Exercise goal
Quote exactly and only this range of lines in the data below: the line that holds "carried.location, carried.rotation_quaternion = m.translation, q" to the line that holds "for path, value", both included.

* * *

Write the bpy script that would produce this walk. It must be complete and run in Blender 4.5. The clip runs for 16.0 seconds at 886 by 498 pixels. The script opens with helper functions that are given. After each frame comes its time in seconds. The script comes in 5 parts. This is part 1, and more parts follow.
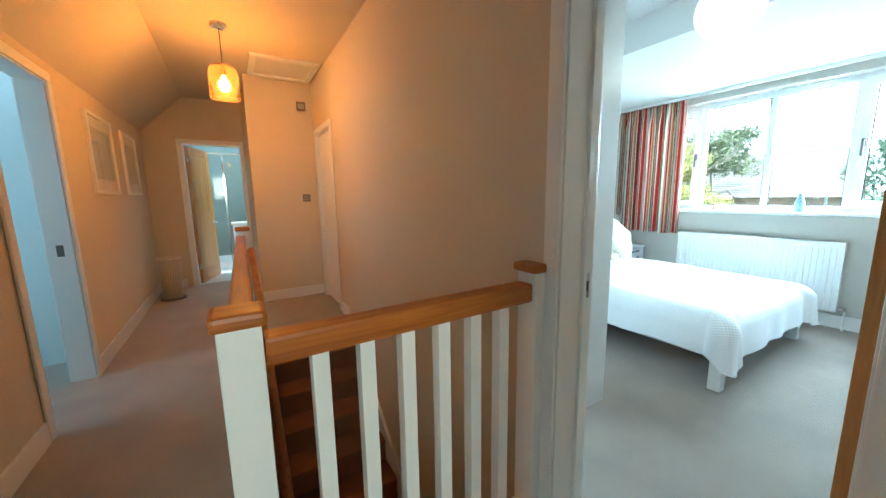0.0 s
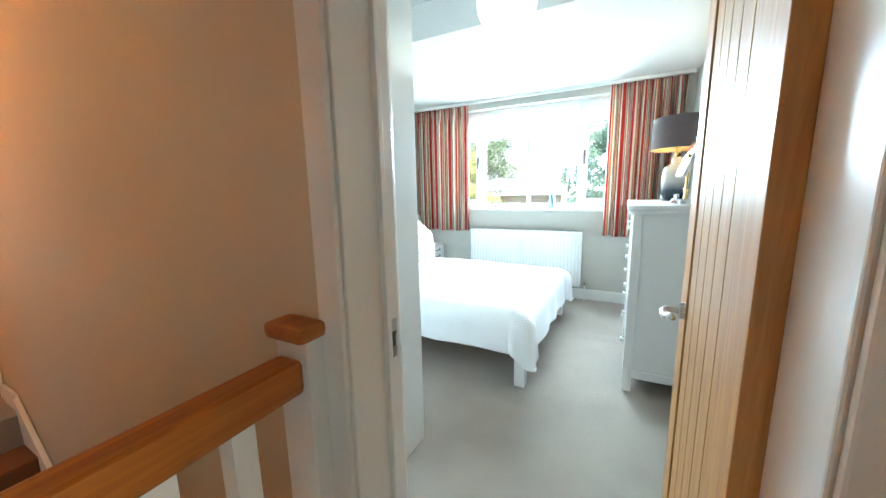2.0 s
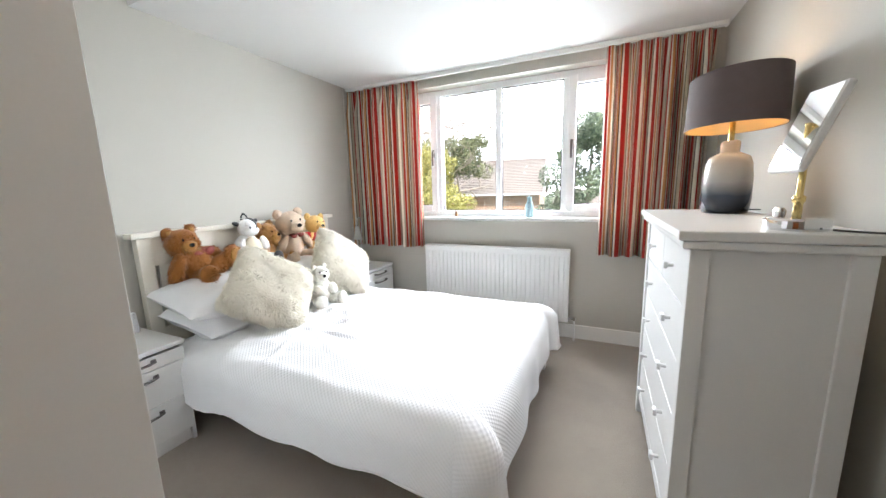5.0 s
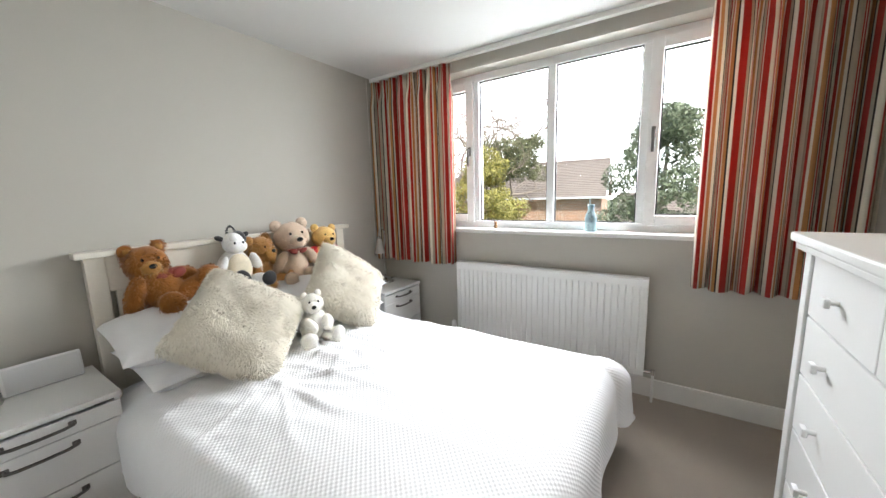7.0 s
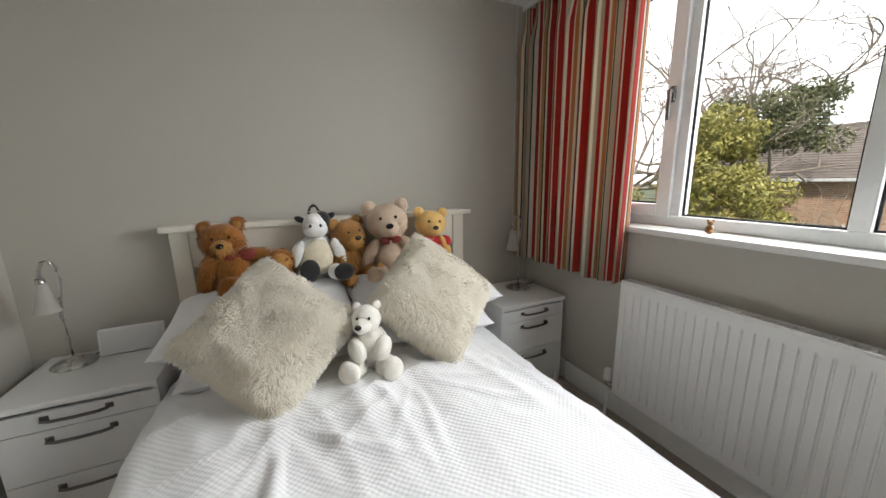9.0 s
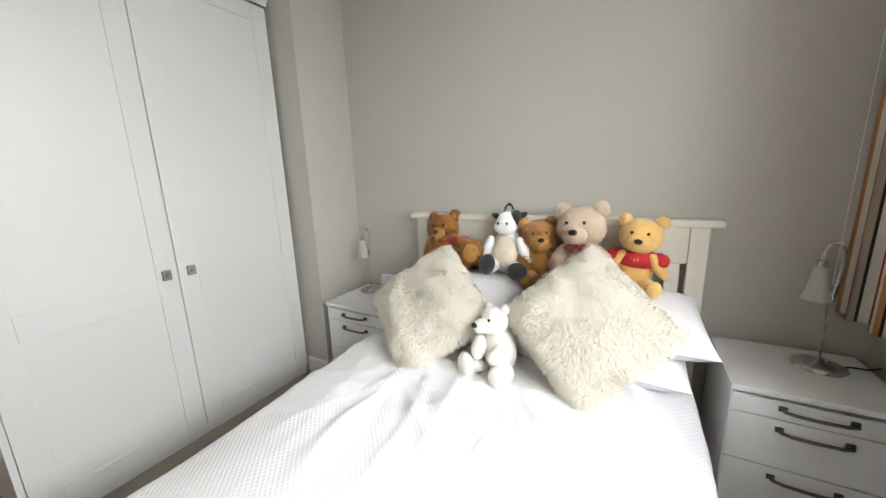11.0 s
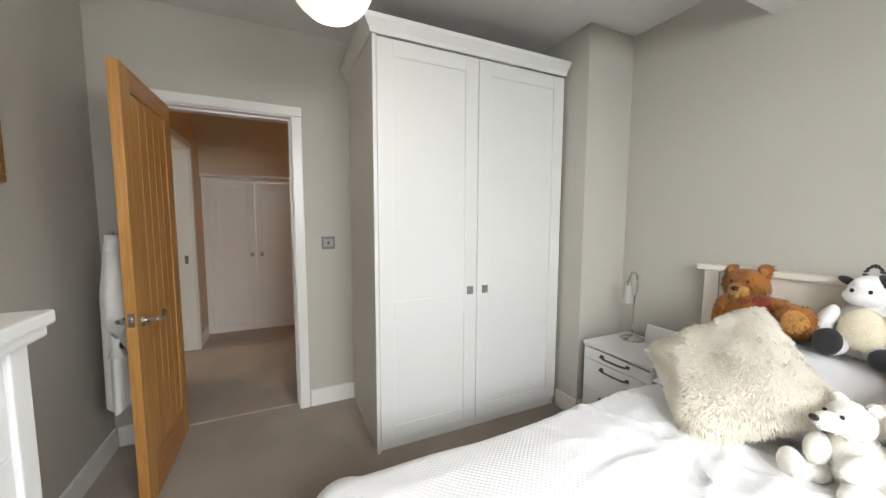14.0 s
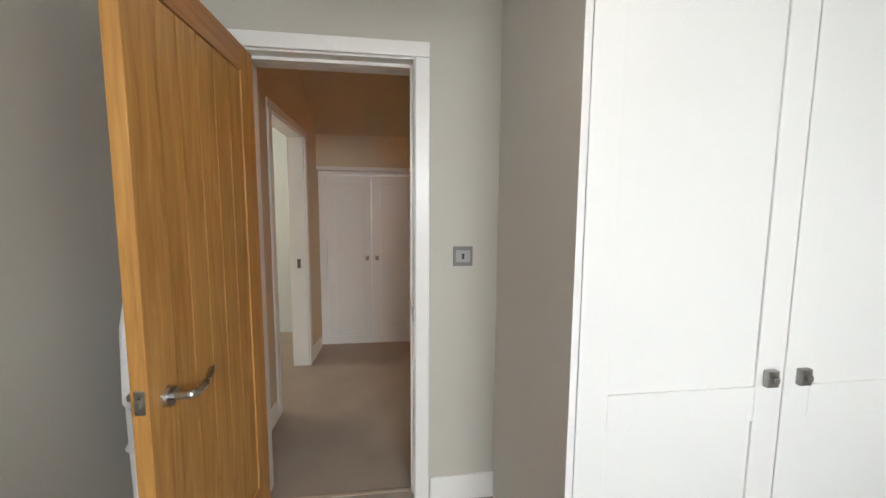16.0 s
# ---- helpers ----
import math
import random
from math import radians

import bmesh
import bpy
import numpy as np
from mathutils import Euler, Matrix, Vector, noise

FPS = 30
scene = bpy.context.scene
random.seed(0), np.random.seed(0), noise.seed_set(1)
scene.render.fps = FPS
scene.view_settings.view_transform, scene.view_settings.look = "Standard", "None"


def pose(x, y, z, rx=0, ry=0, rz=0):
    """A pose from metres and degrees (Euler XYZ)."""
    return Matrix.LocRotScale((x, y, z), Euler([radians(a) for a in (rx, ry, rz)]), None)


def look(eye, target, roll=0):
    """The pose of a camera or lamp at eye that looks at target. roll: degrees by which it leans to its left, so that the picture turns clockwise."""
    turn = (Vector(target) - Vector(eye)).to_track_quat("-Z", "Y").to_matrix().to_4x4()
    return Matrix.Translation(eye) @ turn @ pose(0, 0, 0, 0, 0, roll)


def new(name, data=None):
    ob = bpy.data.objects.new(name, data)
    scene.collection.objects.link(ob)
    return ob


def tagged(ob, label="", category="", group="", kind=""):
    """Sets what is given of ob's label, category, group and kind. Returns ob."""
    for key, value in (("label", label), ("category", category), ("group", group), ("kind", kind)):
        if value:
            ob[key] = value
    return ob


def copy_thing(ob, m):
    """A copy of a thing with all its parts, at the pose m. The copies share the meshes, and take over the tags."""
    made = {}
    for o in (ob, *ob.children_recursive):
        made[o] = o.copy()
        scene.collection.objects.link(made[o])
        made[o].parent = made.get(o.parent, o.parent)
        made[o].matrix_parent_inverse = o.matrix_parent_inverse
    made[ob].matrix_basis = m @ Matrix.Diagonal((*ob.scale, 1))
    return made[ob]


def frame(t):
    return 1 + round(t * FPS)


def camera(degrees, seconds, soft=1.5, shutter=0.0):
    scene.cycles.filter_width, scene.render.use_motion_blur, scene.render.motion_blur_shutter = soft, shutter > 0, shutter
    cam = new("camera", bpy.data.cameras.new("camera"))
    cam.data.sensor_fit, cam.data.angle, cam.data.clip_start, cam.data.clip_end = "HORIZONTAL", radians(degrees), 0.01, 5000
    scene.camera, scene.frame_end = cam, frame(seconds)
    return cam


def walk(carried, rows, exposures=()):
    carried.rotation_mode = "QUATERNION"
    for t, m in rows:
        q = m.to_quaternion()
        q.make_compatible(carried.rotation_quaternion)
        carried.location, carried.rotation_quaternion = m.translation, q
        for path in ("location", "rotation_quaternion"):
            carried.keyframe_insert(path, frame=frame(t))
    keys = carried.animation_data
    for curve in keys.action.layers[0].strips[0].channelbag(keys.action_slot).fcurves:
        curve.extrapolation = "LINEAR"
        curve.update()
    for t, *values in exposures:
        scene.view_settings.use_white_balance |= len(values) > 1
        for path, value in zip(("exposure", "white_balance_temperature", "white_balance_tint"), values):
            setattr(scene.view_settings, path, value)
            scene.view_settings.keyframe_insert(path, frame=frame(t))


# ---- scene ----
cam = camera(104.1, 16.0)
PATH = [
    (0, (0.128, -0.097, 1.243), (1.152, 1.594, 0.935), -0.9),
    (0.5, (0.230, -0.004, 1.227), (1.472, 1.531, 0.908), -0.8),
    (1, (0.354, 0.083, 1.213), (1.807, 1.419, 0.892), -0.9),
    (1.5, (0.462, 0.15, 1.225), (2.086, 1.271, 0.899), -1.0),
    (2, (0.585, 0.213, 1.25), (2.33, 1.133, 0.92), -1.1),
    (2.5, (0.713, 0.278, 1.26), (2.52, 1.069, 0.931), -1.2),
    (3, (0.942, 0.314, 1.25), (2.753, 1.096, 0.92), -1.2),
    (3.5, (1.145, 0.348, 1.261), (2.956, 1.133, 0.939), -1.4),
    (4, (1.358, 0.395, 1.265), (3.161, 1.194, 0.932), -1.4),
    (6.3, (2.027, 0.421, 1.295), (3.798, 1.297, 0.987), -1.7),
    (6.5, (2.093, 0.454, 1.29), (3.848, 1.36, 0.979), -1.7),
    (7, (2.305, 0.53, 1.297), (3.954, 1.621, 0.991), -1.7),
    (7.5, (2.511, 0.583, 1.278), (4.016, 1.867, 0.981), -1.7),
    (8, (2.738, 0.63, 1.279), (4.026, 2.131, 0.978), -1.5),
    (8.5, (2.994, 0.74, 1.281), (4.042, 2.409, 0.942), -1.4),
    (9, (3.144, 0.829, 1.28), (3.967, 2.607, 0.877), -1.0),
    (9.5, (3.378, 0.857, 1.279), (3.841, 2.74, 0.79), -0.8),
    (10, (3.563, 0.916, 1.291), (3.551, 2.845, 0.762), -0.9),
    (10.2, (3.612, 0.945, 1.306), (3.361, 2.856, 0.772), -1.1),
    (12.3, (4.097, 0.722, 1.311), (2.717, 2.161, 1.158), -0.5),
    (12.5, (4.09, 0.699, 1.32), (2.679, 2.108, 1.164), -0.3),
    (13, (4.052, 0.674, 1.329), (2.499, 1.925, 1.167), -0.2),
    (13.5, (3.941, 0.647, 1.324), (2.249, 1.7, 1.16), 0.1),
    (14, (3.772, 0.619, 1.331), (1.964, 1.455, 1.156), 0.2),
    (14.5, (3.599, 0.615, 1.337), (1.715, 1.261, 1.156), 0.2),
    (15, (3.376, 0.616, 1.317), (1.463, 1.172, 1.142), 0.3),
    (15.5, (3.036, 0.63, 1.312), (1.089, 1.047, 1.127), 0.3),
    (16, (2.756, 0.631, 1.336), (0.779, 0.87, 1.148), 0.4),
]
EXPOSURES = [(0, 1.95, 4700, -14), (1, 2.0, 4750, -14), (1.5, 2.15, 4850, -12), (2.5, 2.15, 5350, -4), (3.5, 1.75, 5450, 4), (4.2, 1.5, 5850, 10), (6.3, 1.0, 6250, 10), (7, 0.75, 6400, 10),
             (8, 0.05, 6600, 10), (8.5, -0.2, 6650, 10), (9, -0.05, 6650, 10), (10, 0.5, 6550, 10), (12.5, 0.6, 6600, 10), (13.5, 0.65, 6650, 10), (14.5, 0.95, 6500, 10), (15.3, 1.15, 6350, 10), (16, 1.0, 6500, 10)]
walk(cam, [(t, look(eye, target, roll)) for t, eye, target, roll in PATH], EXPOSURES)

# ---- world, sun, lamps ----
world = bpy.data.worlds.new("overcast_sky")
scene.world = world
world.use_nodes = True
wn = world.node_tree
sky = wn.nodes.new("ShaderNodeTexSky")
sky.sky_type = "NISHITA"
sky.sun_disc = False
sky.sun_elevation = radians(49)
sky.sun_rotation = radians(228)
sky.dust_density = 1.5
sky.air_density = 0.7
wn.nodes["Background"].inputs["Strength"].default_value = 0.15
wn.links.new(sky.outputs[0], wn.nodes["Background"].inputs["Color"])


def lamp(name, kind, power, colour, m, size=0.1, size_y=None):
    data = bpy.data.lights.new(name, kind)
    data.energy, data.color = power, colour
    if kind == "AREA":
        data.shape, data.size, data.size_y = "RECTANGLE", size, size_y or size
    elif kind == "SUN":
        data.angle = size
    else:
        data.shadow_soft_size = size
    ob = new(name, data)
    ob.matrix_world = m
    return ob


lamp("sun", "SUN", 4.2, (1.0, 0.96, 0.9), look((0, 0, 10), (4.5, 4.0, 3.0)), radians(6))
# area lamps that stand in for sky light by the bedroom window and in the west room
lamp("window_light", "AREA", 118.0, (0.93, 0.97, 1.0), look((5.32, 1.15, 2.0), (2.9, 1.5, 0.55)), 2.4, 1.3)
lamp("west_room_light", "AREA", 4.5, (0.75, 0.9, 1.0), look((-2.55, 2.7, 1.5), (-0.8, 2.7, 1.2)), 1.2, 1.2)
# added warm lamp in the windowless south room, brightens landing and stair wall
lamp("south_room_fill", "AREA", 12.0, (1.0, 0.82, 0.60), look((-0.35, -2.2, 1.7), (0.4, 0.4, 0.9)), 0.7, 1.0)
# added lamp under the bathroom ceiling, its fitting unseen
lamp("bathroom_fill", "AREA", 9.0, (0.95, 0.98, 1.0), look((0.0, 7.0, 2.42), (0.0, 7.0, 0.0)), 0.9, 0.9)
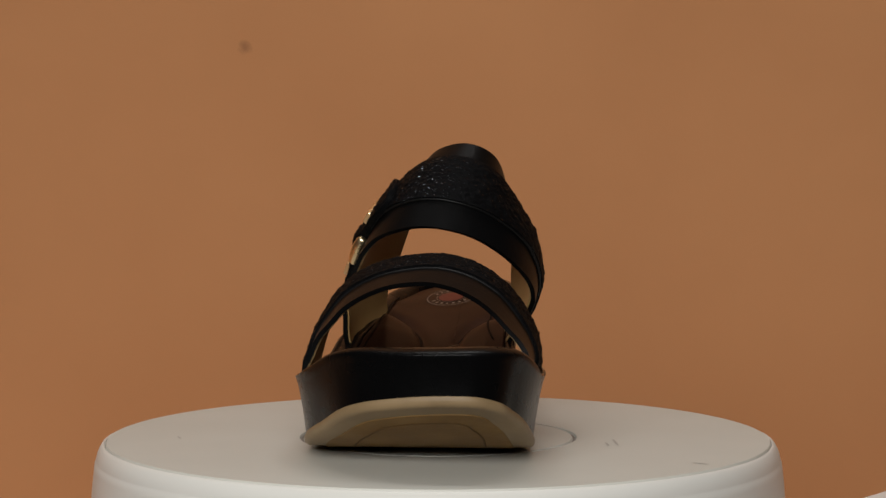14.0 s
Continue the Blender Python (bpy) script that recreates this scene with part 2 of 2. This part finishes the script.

* * *

Exercise result
        carried.location, carried.rotation_quaternion = m.translation, q
        for path in ("location", "rotation_quaternion"):
            carried.keyframe_insert(path, frame=frame(t))
    keys = carried.animation_data
    for curve in keys.action.layers[0].strips[0].channelbag(keys.action_slot).fcurves:
        curve.extrapolation = "LINEAR"
        curve.update()
    for t, *values in exposures:
        scene.view_settings.use_white_balance |= len(values) > 1
        for path, value in zip(("exposure", "white_balance_temperature", "white_balance_tint"), values):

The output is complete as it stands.